#### Data provided:

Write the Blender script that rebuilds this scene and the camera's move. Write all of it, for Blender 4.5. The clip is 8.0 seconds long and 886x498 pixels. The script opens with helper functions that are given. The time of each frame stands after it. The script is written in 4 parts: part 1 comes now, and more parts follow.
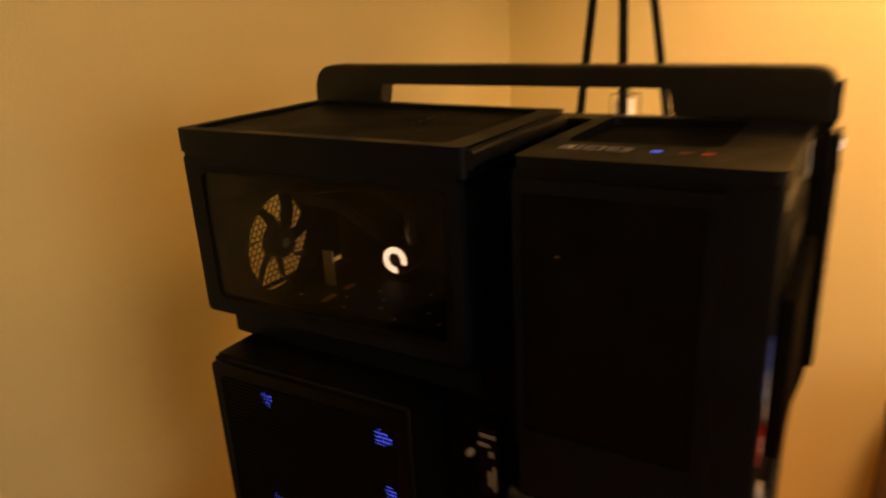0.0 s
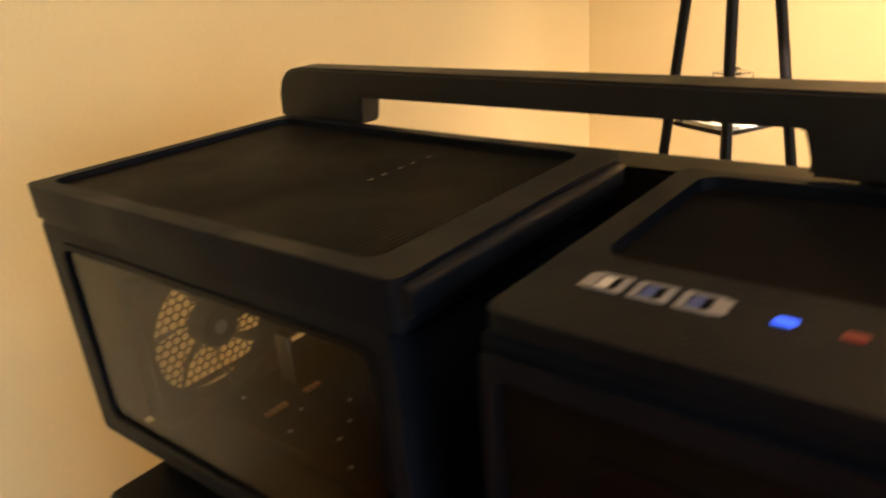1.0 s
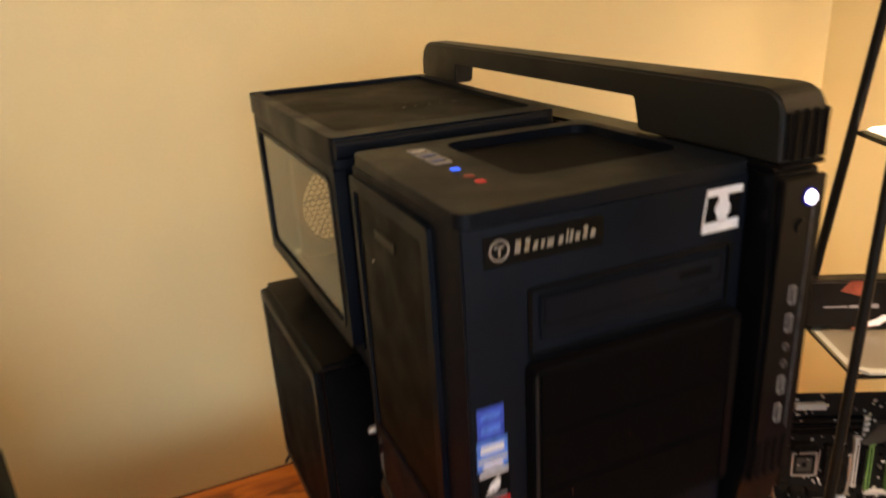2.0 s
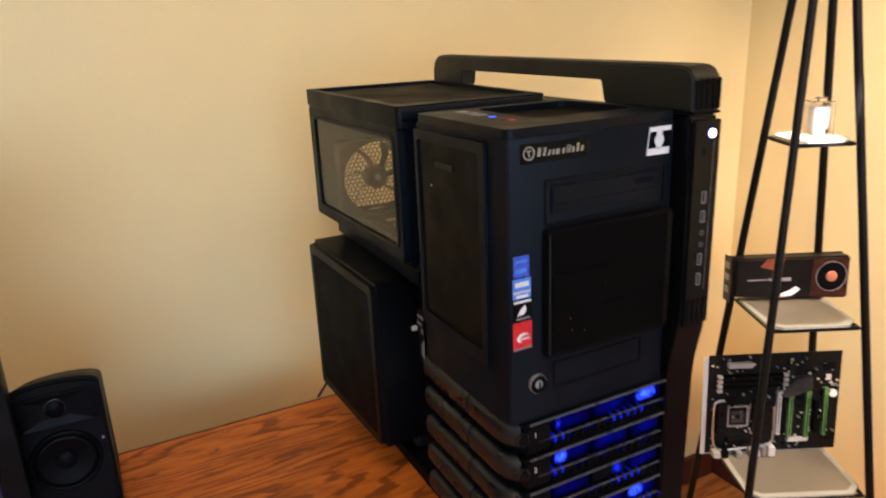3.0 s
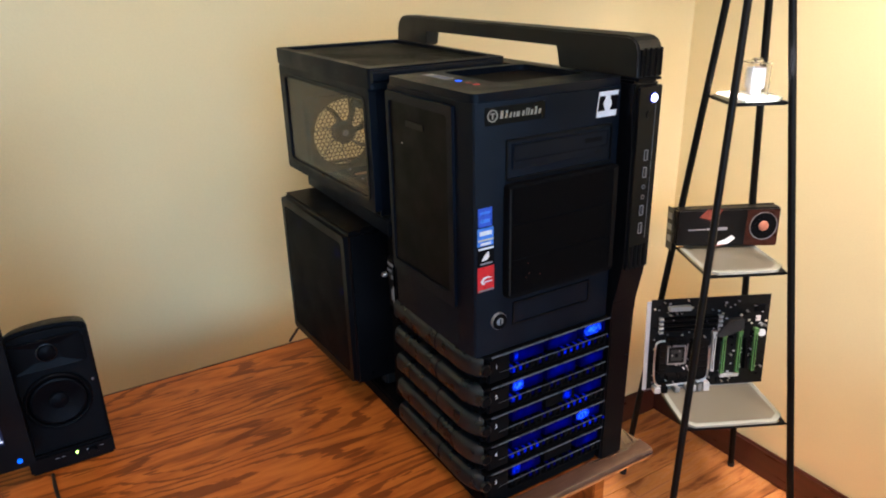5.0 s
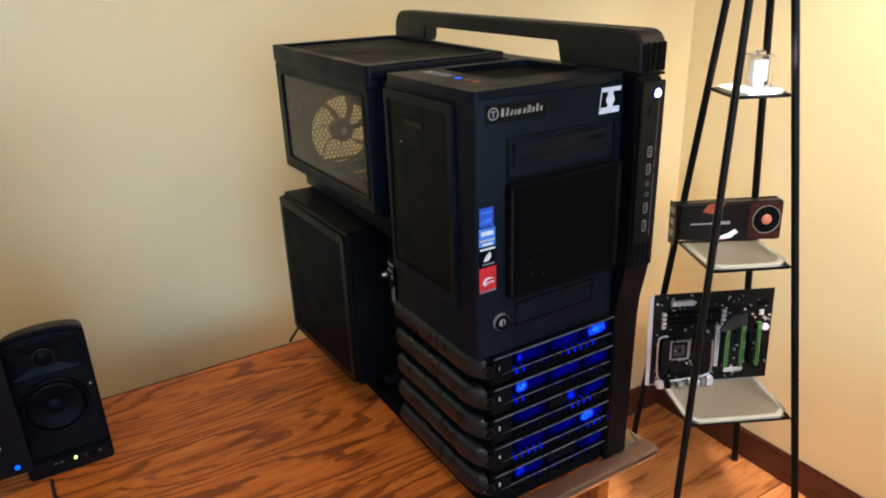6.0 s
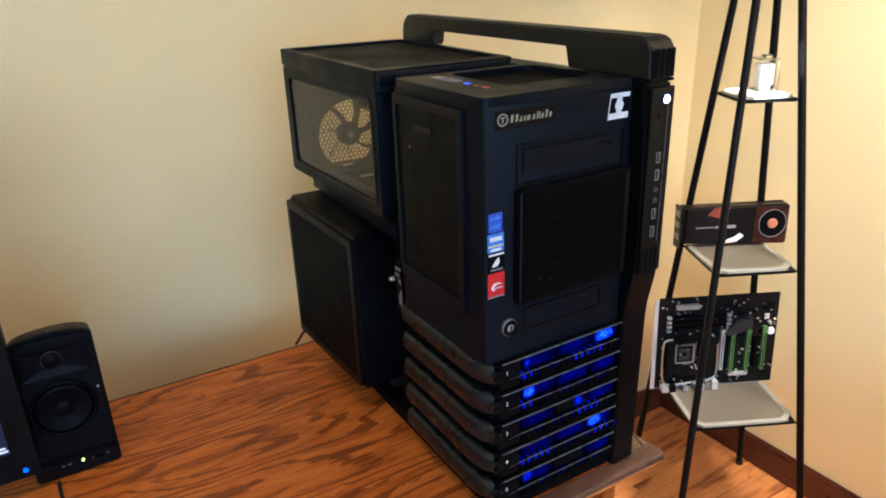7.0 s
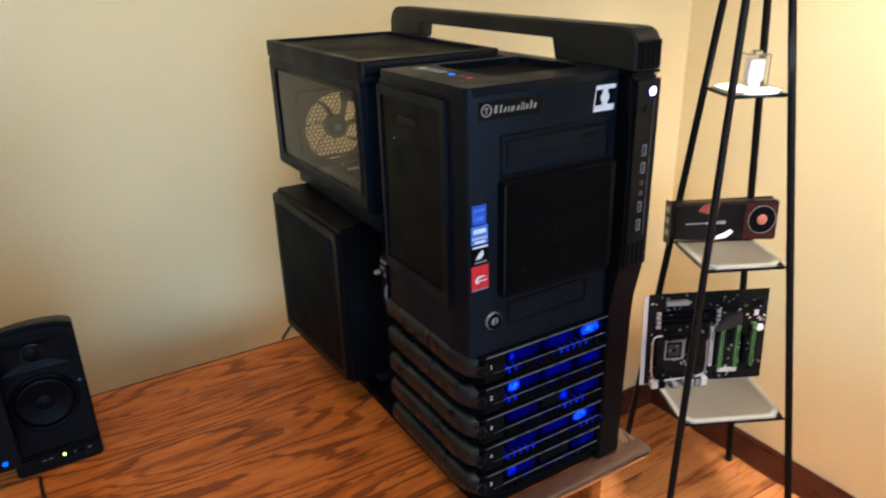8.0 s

#### Exercise aim:
Leave out the pictures and output the rest of the material exactly as written.

#### Completed exercise:
Write the Blender script that rebuilds this scene and the camera's move. Write all of it, for Blender 4.5. The clip is 8.0 seconds long and 886x498 pixels. The script opens with helper functions that are given. The time of each frame stands after it. The script is written in 4 parts: part 1 comes now, and more parts follow.
0.0 s
1.0 s
2.0 s
3.0 s
5.0 s
6.0 s
7.0 s
8.0 s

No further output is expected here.